The Association of Power Producers has represented to the Prime Minister that imposition of customs duty on power equipment would be detrimental to the sector.

It said that domestic power equipment makers were as such burdened with a huge order book. BHEL order book is 3.7 times its turnover and for L&T it is 7.1 times, said Mr Ashok Khurana, Director-General, Association of Power Producers.

Mr Khurana said the power segment turnover of BHEL was Rs 35,053 crore while its order book was Rs 1,31,316 crore. For L&T, turnover was Rs 2,137 crore, while the order book was Rs 15,205 crore. Thermax had a turnover of Rs 4,333 crore in the segment while the order book was Rs 5,605 crore.

In his letter to the Prime Minister, Mr Khurana said, We sincerely believe that any step at this stage which increases the cost of power for consumers and leads to delays in capacity addition would be detrimental to the sector.

Imported equipment for plants below 1,000 MW attracts five per cent customs duty whereas plants above 1,000 MW are exempt. Mr Khurana said there were reports that the Government was considering imposing customs duty on power equipment.

He said imports were supported by export credit agencies and hence the cost of financing was very competitive. There was also reliability of equipment since international companies were more experienced in making large-sized super critical units.

Import has been a major contributing factor in capacity addition for the 11th Plan with more than 50 per cent of coal-based projects capacities based on imported equipment.

Moreover, the 11th Plan saw unprecedented private participation because of various policy initiatives such as the competitive tariff based bidding which allowed developers to source inputs for projects in an efficient and cost effective manner.

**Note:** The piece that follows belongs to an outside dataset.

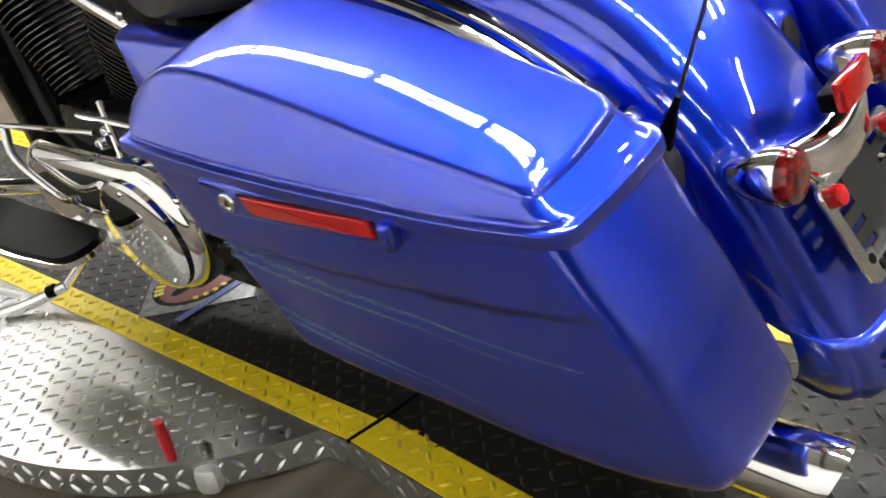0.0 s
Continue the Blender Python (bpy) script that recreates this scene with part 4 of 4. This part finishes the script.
def engine(bike):
    E = 0.06  # the engine block as a whole, ahead
    ahead = Matrix.Translation((0, E, 0))
    before = set(bike.children_recursive)
    # crankcase and gearbox
    bm = rbox((0.0, 0.86, 0.36), (0.25, 0.42, 0.20), 0.04)
    rbox((0.0, 0.60, 0.37), (0.26, 0.22, 0.19), 0.03, bm=bm)
    rbox((0.0, 0.92, 0.23), (0.20, 0.36, 0.16), 0.03, bm=bm)
    case = part("engine_case", bm, BLACK_METAL, bike, "black engine and gearbox case")
    # right gearbox cover: chrome, ribbed
    ol = round_poly([(0.585, 0.325), (0.592, 0.352), (0.606, 0.370), (0.611, 0.420), (0.702, 0.420), (0.716, 0.368), (0.742, 0.345), (0.740, 0.308), (0.70, 0.298), (0.605, 0.302)], 0.010)
    cv = part("gearbox_cover", slab(ol, 0.13, 0.185, 0.012, 4), CHROME, case, "chrome ribbed gearbox cover")
    for k in range(3):
        part("rib", rbox((0.187, 0.657 + 0.001 * k, 0.411 - k * 0.021), (0.016, 0.088 + 0.022 * k, 0.011), 0.005), CHROME, cv)
    part("inset", slab(round_poly([(0.625, 0.312), (0.632, 0.346), (0.722, 0.340), (0.726, 0.310)], 0.010), 0.18, 0.189, 0.003), BLACK_PLASTIC, cv, "black inset with small raised marks")
    for y, z in ((0.600, 0.441), (0.675, 0.441), (0.552, 0.388), (0.585, 0.341), (0.752, 0.33), (0.598, 0.469), (0.730, 0.40), (0.548, 0.33)):
        part("bolt", lathe((0.15, y, z), (1, 0, 0), [(0, 0.009), (0.036, 0.009), (0.040, 0.007), (0.040, 0.0035), (0.036, 0.003)], 12), CHROME, cv, "chrome bolt head")
    part("side_case", slab(round_poly([(0.53, 0.29), (0.53, 0.42), (0.575, 0.485), (0.66, 0.49), (0.80, 0.48), (0.80, 0.28)], 0.03), 0.11, 0.152, 0.012), BLACK_METAL, case)
    part("starter", lathe((0.16, 0.53, 0.395), (1, 0, 0), [(0, 0.034), (0.03, 0.034), (0.036, 0.028)], 24), BLACK_METAL, case)
    part("cam_cover", lathe((0.12, 0.93, 0.39), (1, 0, 0), [(0, 0.10), (0.03, 0.098), (0.045, 0.085), (0.048, 0.05)], 36), CHROME, case, "chrome cam cover")
    # cylinders with fins, heads, rocker covers
    def fin(c, sx, sy, thick, m, parent):
        """A black cooling fin with a bright machined edge."""
        plan = []
        for k in range(28):
            a = math.tau * k / 28
            cx, sn = math.cos(a), math.sin(a)
            plan.append((sx / 2 * (1 if cx > 0 else -1) * abs(cx) ** 0.55, sy / 2 * (1 if sn > 0 else -1) * abs(sn) ** 0.55))
        rings = [[c + m @ Vector((x * k, y * k, z)) for x, y in plan] for k, z in ((0.97, -thick / 2), (1, -thick * 0.35), (1, thick * 0.35), (0.97, thick / 2))]
        ob = part("fin", loft(rings), BLACK_METAL, parent, sharp=25)
        ob.data.materials.append(FIN_EDGE)
        for f in ob.data.polygons:
            if len(f.vertices) == 4 and abs((m.transposed() @ f.normal).z) < 0.5:
                f.material_index = 1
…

The rupee has depreciated almost 15 per cent against the Yuan (the Chinese currency unit) since February 2010. The average exchange rate then was 6.79, but it is 7.79 in February 2012. Therefore, there has been an implicit duty of 15-17 per cent on equipment and machinery imports against the recommendation of 14 per cent which was suggested to ensure a level playing field by the Maira Committee, he said.